1 to Many Query: Help Filtering Results

Problem: SQL Query that looks at the values in the "Many" relationship, and doesn't return values from the "1" relationship.
Tables Example: (this shows two different tables).
+---------------+----------------------------+-------+
| Unique Number | <-- Table 1 -- Table 2 --> | Roles |
+---------------+----------------------------+-------+
| 1 | | A |
| 2 | | B |
| 3 | | C |
| 4 | | D |
| 5 | | |
| 6 | | |
| 7 | | |
| 8 | | |
| 9 | | |
| 10 | | |
+---------------+----------------------------+-------+
When I run my query, I get multiple, unique numbers that show all of the roles associated to each number like so.
+---------------+-------+
| Unique Number | Roles |
+---------------+-------+
| 1 | C |
| 1 | D |
| 2 | A |
| 2 | B |
| 3 | A |
| 3 | B |
| 4 | C |
| 4 | A |
| 5 | B |
| 5 | C |
| 5 | D |
| 6 | D |
| 6 | A |
+---------------+-------+
I would like to be able to run my query and be able to say, "When the role of A is present, don't even show me the unique numbers that have the role of A".
Maybe if SQL could look at the roles and say, WHEN role A comes up, grab unique number and remove it from column 1.
Based on what I would "like" to happen (I put that in quotations as this might not even be possible) the following is what I would expect my query to return.
+---------------+-------+
| Unique Number | Roles |
+---------------+-------+
| 1 | C |
| 1 | D |
| 5 | B |
| 5 | C |
| 5 | D |
+---------------+-------+
UPDATE:
Query Example: I am querying 8 tables, but I condensed it to 4 for simplicity.
SELECT
c.UniqueNumber,
cp.pType,
p.pRole,
a.aRole
FROM c
JOIN cp ON cp.uniqueVal = c.uniqueVal
JOIN p ON p.uniqueVal = cp.uniqueVal
LEFT OUTER JOIN a.uniqueVal = p.uniqueVal
WHERE
--I do some basic filtering to get to the relevant clients data but nothing more than that.
ORDER BY
c.uniqueNumber
Table sizes: these tables can have anywhere from 50,000 rows to 500,000+
Pretending the table name is t and the column names are alpha and numb:
SELECT t.numb, t.alpha
FROM t
LEFT JOIN t AS s ON t.numb = s.numb
AND s.alpha = 'A'
WHERE s.numb IS NULL;
You can also do a subselect:
SELECT numb, alpha
FROM t
WHERE numb NOT IN (SELECT numb FROM t WHERE alpha = 'A');
Or one of the following if the subselect is materializing more than once (pick the one that is faster, ie, the one with the smaller subtable size):
SELECT t.numb, t.alpha
FROM t
JOIN (SELECT numb FROM t GROUP BY numb HAVING SUM(alpha = 'A') = 0) AS s USING (numb);
SELECT t.numb, t.alpha
FROM t
LEFT JOIN (SELECT numb FROM t GROUP BY numb HAVING SUM(alpha = 'A') > 0) AS s USING (numb)
WHERE s.numb IS NULL;
But the first one is probably faster and better[1]. Any of these methods can be folded into a larger query with multiple additional tables being joined in.

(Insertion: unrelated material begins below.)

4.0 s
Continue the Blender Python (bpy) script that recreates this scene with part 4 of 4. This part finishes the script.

[1] Straight joins tend to be easier to read and faster to execute than queries involving subselects and the common exceptions are exceptionally rare for self-referential joins as they require a large mismatch in the size of the tables. You might hit those exceptions though, if the number of rows that reference the 'A' alpha value is exceptionally small and it is indexed properly.

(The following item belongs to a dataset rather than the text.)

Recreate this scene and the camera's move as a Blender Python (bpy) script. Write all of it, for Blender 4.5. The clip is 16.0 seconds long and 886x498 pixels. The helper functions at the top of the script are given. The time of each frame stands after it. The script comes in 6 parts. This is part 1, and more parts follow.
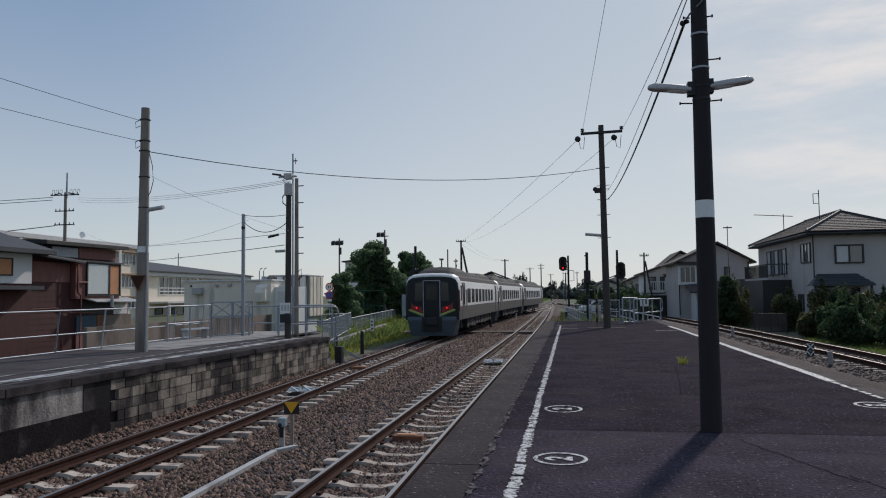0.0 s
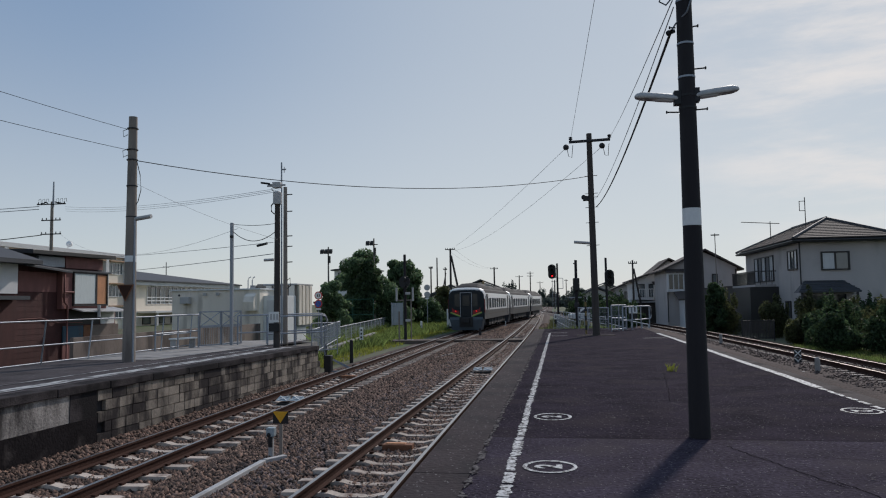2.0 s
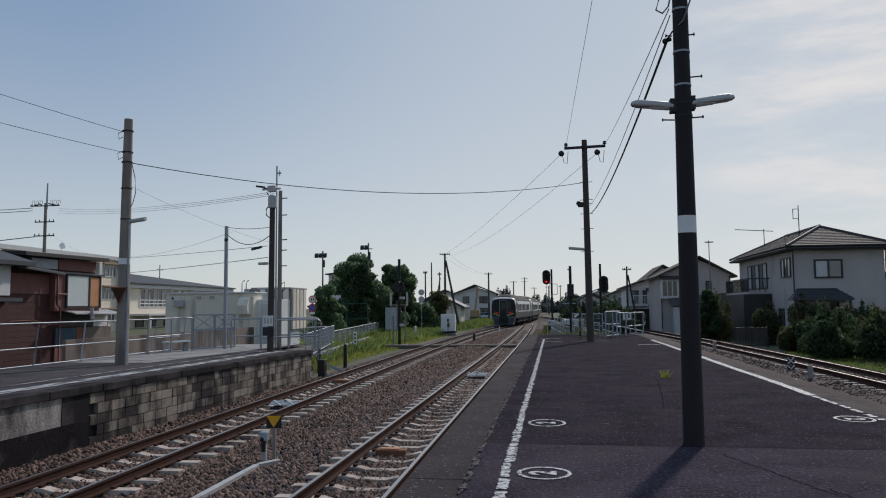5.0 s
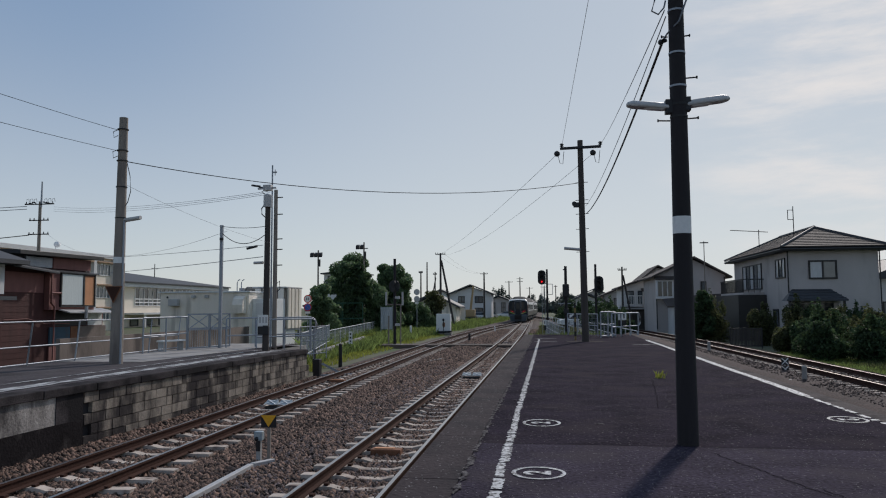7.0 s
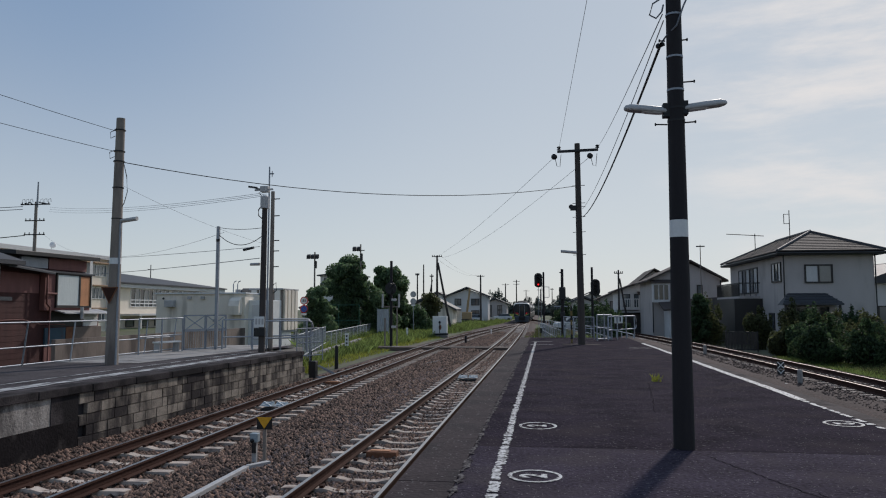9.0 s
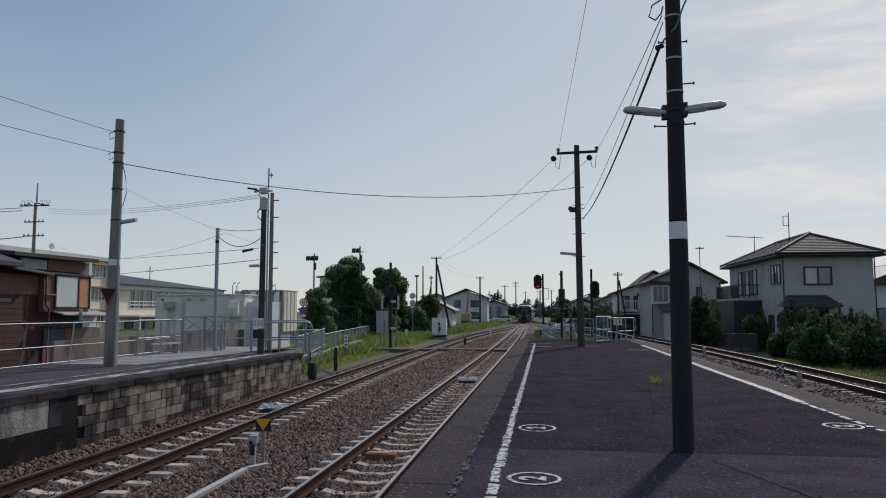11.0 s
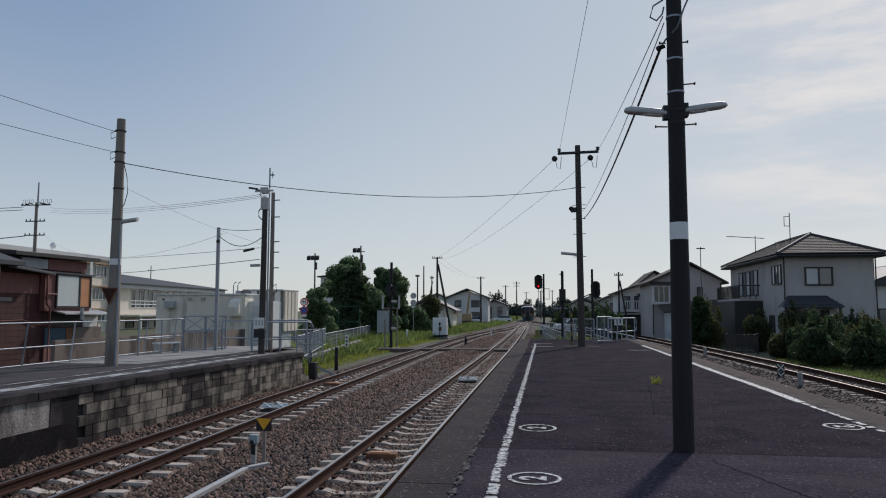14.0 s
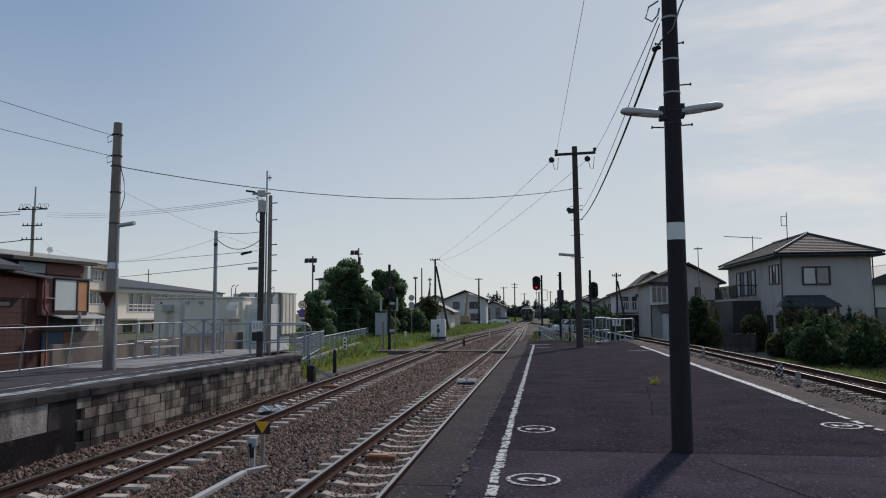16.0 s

There are many ways to do it, and the trade-offs depend on factors such as the size of the tables involved and what indexes are available. On general principles, my first instinct is to avoid a correlated subquery such as another, now-deleted answer proposed, but if the relationship table is small then it probably doesn't matter.
This version instead uses an uncorrelated subquery in the where clause, in conjunction with the not in operator:
select num, role
from one_to_many
where num not in (select otm2.num from one_to_many otm2 where otm2.role = 'A')

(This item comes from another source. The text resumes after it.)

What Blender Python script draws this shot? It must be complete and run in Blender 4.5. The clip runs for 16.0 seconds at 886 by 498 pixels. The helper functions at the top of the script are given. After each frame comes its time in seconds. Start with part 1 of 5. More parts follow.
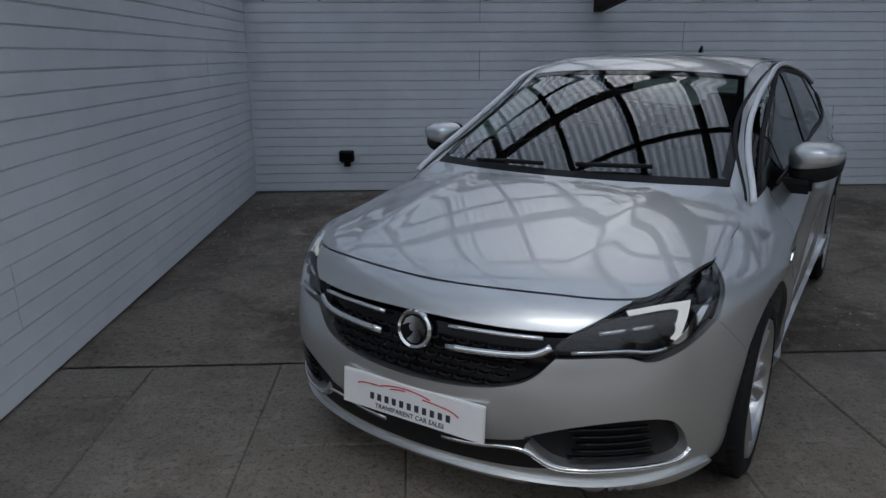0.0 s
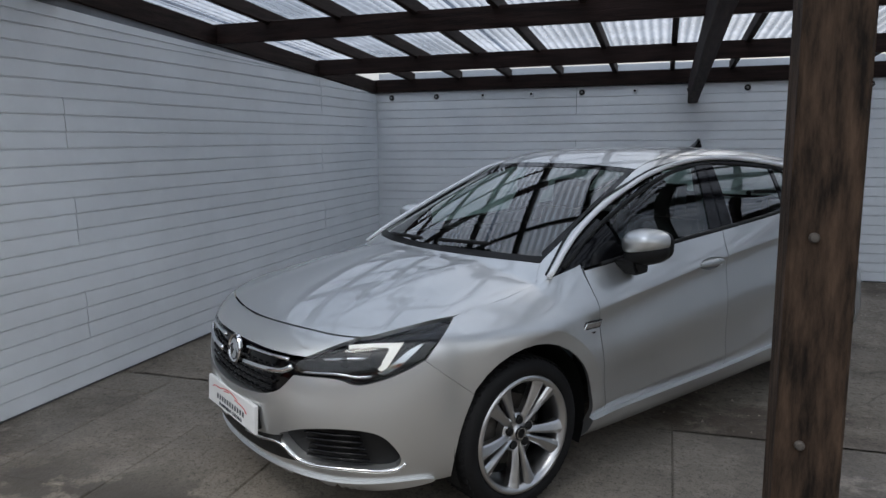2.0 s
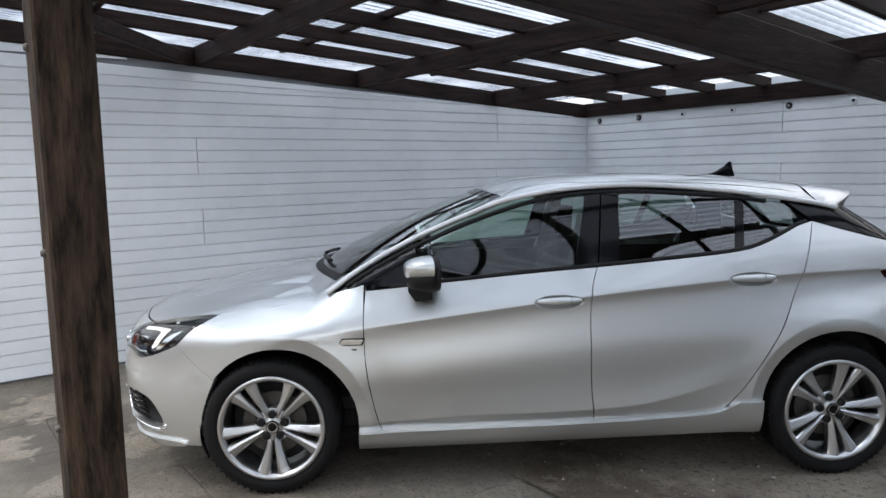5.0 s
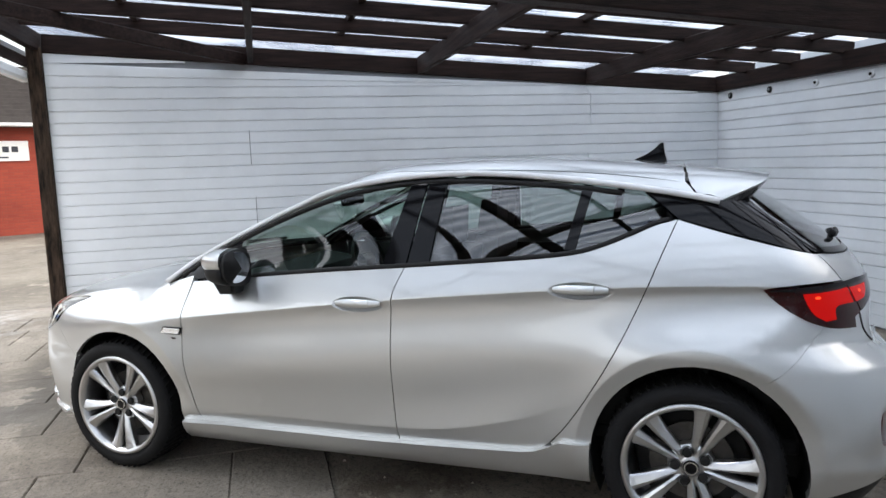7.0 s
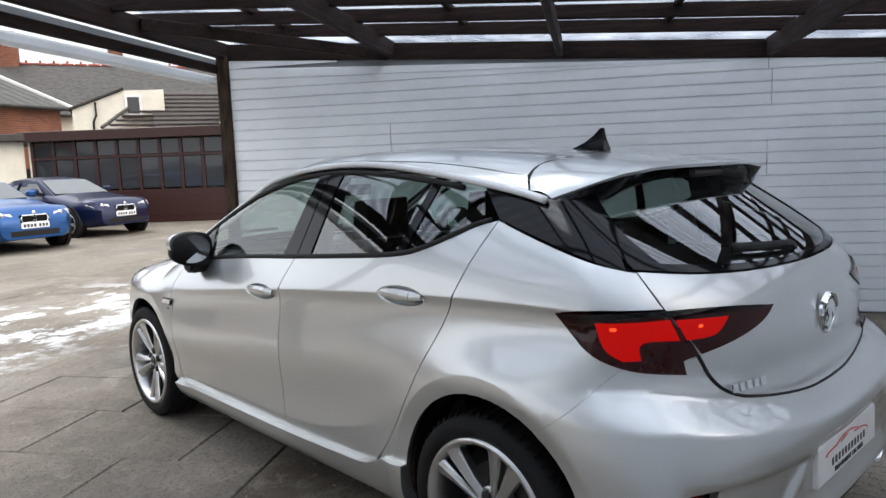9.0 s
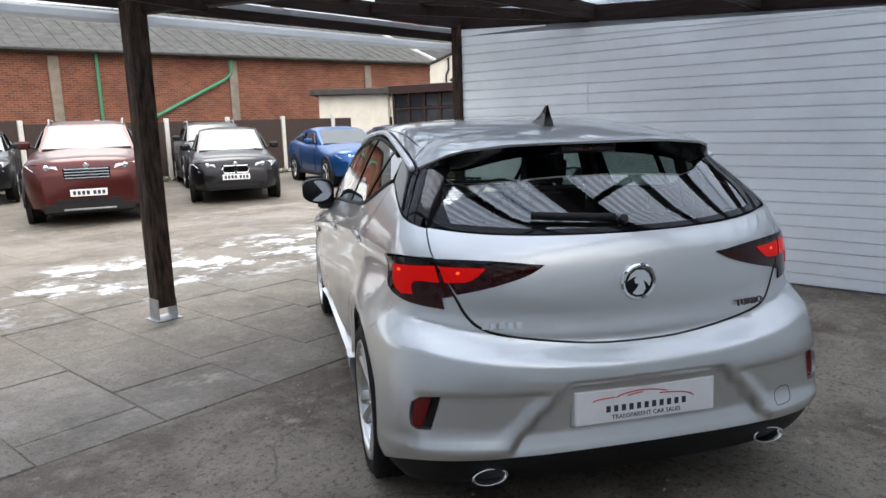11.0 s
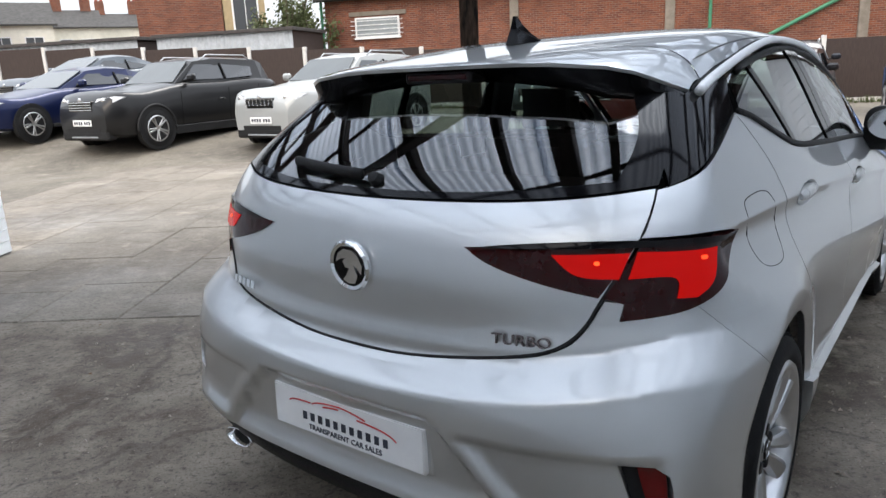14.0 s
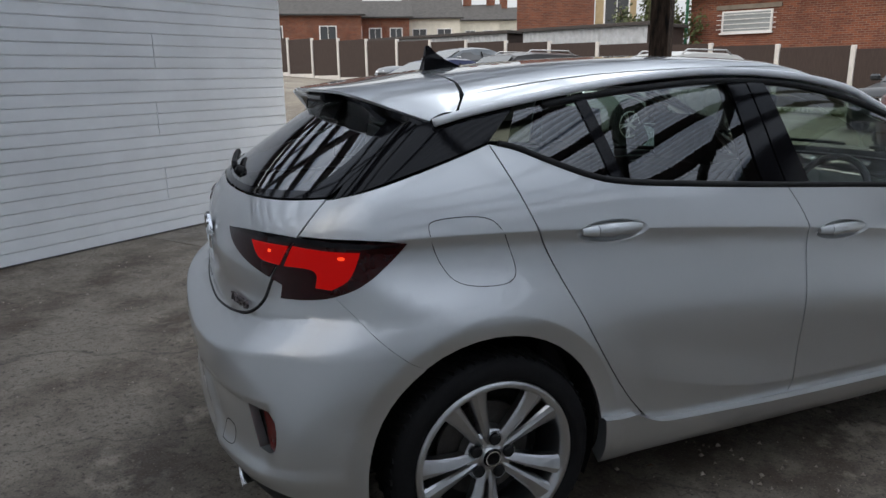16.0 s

That form might be particularly effective if there are many rows in one_to_many, but only a small proportion have role A. Of course you can add an order by clause if the order in which result rows are returned is important.
There are also alternatives involving joining inline views or CTEs, and some of those might have advantages under particular circumstances.